3. Mawazine: A Case of Cultural Diplomacy Meets Professional Growth
While not directly organized by ACA, the Mawazine Festival in Rabat, Morocco — spotlighted by ACA’s blog in June 2025 — exemplifies the network’s belief in the festival as a pan-African exchange platform. By documenting and analyzing the festival’s ecosystem, ACA has highlighted how large-scale festivals can serve as both economic engines and professional learning grounds for sound technicians, translators, cultural attachés, and others.
As ACA noted in its coverage:
Mawazine isn’t just a celebration of sound; it’s a convergence point for African professionalism, where experience, mentorship, and global standards collide.”
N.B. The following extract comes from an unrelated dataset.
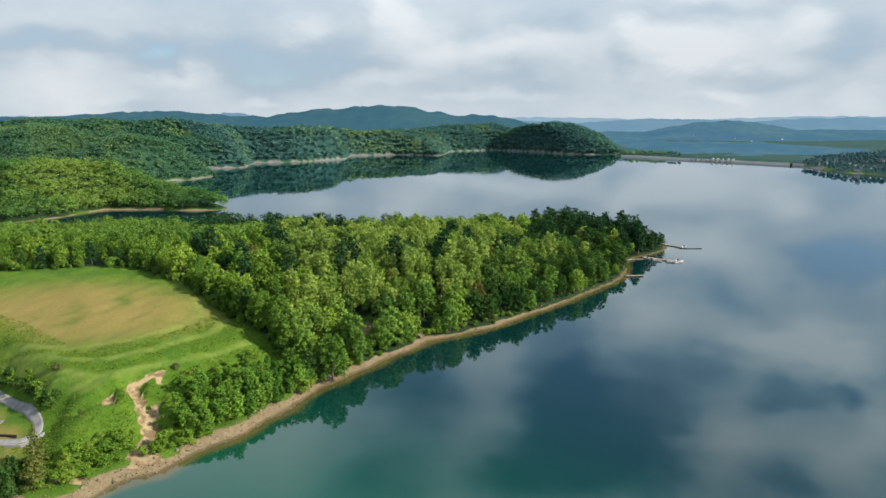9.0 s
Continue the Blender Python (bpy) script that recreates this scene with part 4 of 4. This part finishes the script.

Backstage Labs: Training That Feels Like Touring
At the heart of this philosophy are ACA-backed festival training labs — dynamic, immersive workshops held either before or during festival weekends. These “labs” train participants in real time, often led by ACA mentors in fields like:
Stage design and artist routing.
Event safety and emergency logistics.
Sync licensing and live broadcast rights.
Artist relations and performance diplomacy.
Local vendor coordination and cross-cultural PR.
These are not simulations. These are live learning environments, with all the unpredictability and complexity of the real industry.
Case in Point: The Festival as a First Gig
The real-world value of this system is perhaps best illustrated in stories like that of a 22-year-old media intern from Nairobi who was flown into Accra through an ACA-connected festival exchange. There, she co-managed the festival’s social media coverage, coordinated press passes, and wrote post-event reports that were later used to secure sponsorships for the next edition.
It was trial by fire,” she said. “But it built my confidence, my network, and my résumé — all in one weekend.”
She now works full-time as a brand manager for a music platform based in East Africa.
From Volunteers to Value Creators: Why It Matters
What distinguishes ACA’s approach is its refusal to treat young professionals as just background volunteers. Instead, ACA advocates for:
- Stipends or fair remuneration, wherever possible
- Certification or endorsements post-festival
- Structured mentorship, not just access
- Post-festival job referrals or portfolio showcases
By respecting their work and codifying the process, ACA is helping to shift the industry standard, turning passion into profession, and hustle into career.
A Pipeline for the Pan-African Creative Future
If Africa is to sustainably export its sound, its image, and its story, we must build systems that train the storytellers, technicians, and strategists behind the curtain. Festivals, under ACA’s model, offer the perfect proving ground — dynamic, multicultural, entrepreneurial, and collaborative.
We see a future where a stage producer from Kampala collaborates with a livestream director from Dakar, both mentored by a cultural economist from Casablanca — all within ACA’s orbit. We see a continent where music festivals are not just sites of celebration, but schools of legacy.
Final Note: What’s Next for ACA
As we expand our festival footprint and launch the Music Festival Partnership Project, ACA remains committed to bridging the gap between artistry and infrastructure, sound and strategy, youth and opportunity.
Because every spotlight needs someone who knows how to power it. And every stage? It starts as a school.